Ansonsten liebe ich einfache Gerichte, meine Frau auch – wir sind ein bisschen aspergerisch und kochen uns zum Beispiel "nur" Erbsen oder "nur" Kartoffeln mit Schale oder Rosenkohl grundsätzlich ohne alles. Wir lieben das, kein Witz.
Du bist auch Psychologe. Warum fällt es uns Menschen so leicht, die wissenschaftlichen Fakten zu verdrängen? Was kann uns noch helfen?
Ich habe das im Diplom als Nebenfach gehabt und studiert, das stimmt. Dabei habe ich sehr viele Lern-Experimente gemacht, auch mit Schnecken, Tintenfischen und Egeln.
Helfen kann uns Menschen – besser als Tieren – sachliche Aufklärung und Einsicht.

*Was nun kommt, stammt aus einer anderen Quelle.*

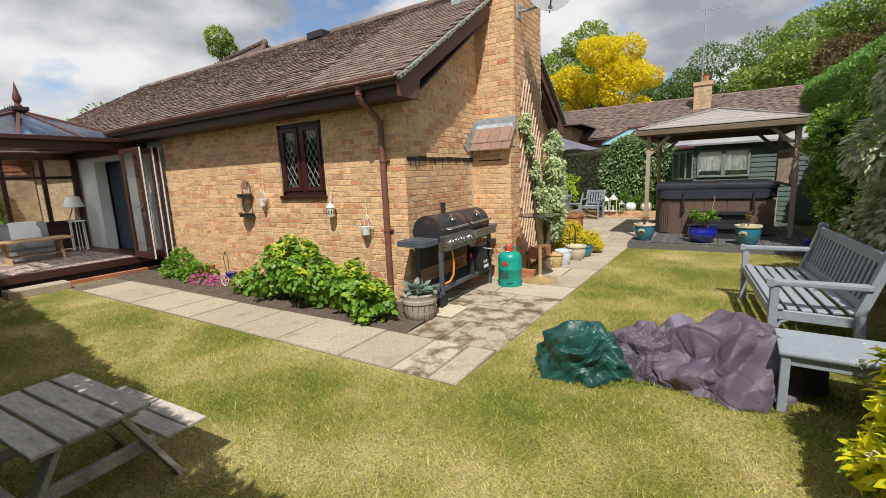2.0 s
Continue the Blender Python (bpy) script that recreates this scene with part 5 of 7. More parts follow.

Wir erreichen Menschen aber nur schwer, die nicht gelernt haben, dass ihre Auffassung einen Fakten-Check verträgt. Bekannt ist dabei seit ein paar Jahren der außerhalb der wissenschaftlichen Welt so genannte "Dunning-Kruger-Effekt": Je weniger du denken gelernt hast, umso weniger verstehst du deinen eigenen, sachlichen Denk-Fehler. Noch nicht einmal, wenn die sachlich richtige Lösung vorgelegt wird.
Vermutlich wird es am besten wie bei der Kinder-Erziehung klappen: Konsequenz und Liebe wirken da am stärksten und helfen, eine sozial und sachlich richtige Richtung einzuschlagen.
Der schlechteste Ratgeber ist Angst, weil Menschen dabei oft dazu neigen, nach starker Führung zu rufen – die aber leider oft wiederum mit wenig Fachkenntnis einhergeht und so alles nur noch schlimmer macht.
Ist der Umgang mit der Klimakrise und dem Artensterben nicht Sache der Politik?
Wir sind in Zentral-Europa als Erwachsene alle Wähler*innen. Wir können alle entscheiden, was wir einkaufen, essen und bestellen. Wir sind Politik.
Wird die Menschheit die Klimakrise überleben?
Nein. Wir können das Ende aber verlangsamen und würdevoll, sozial und friedlich gestalten. Und wir können die Erde nicht bis aufs Letzte zerschunden hinterlassen.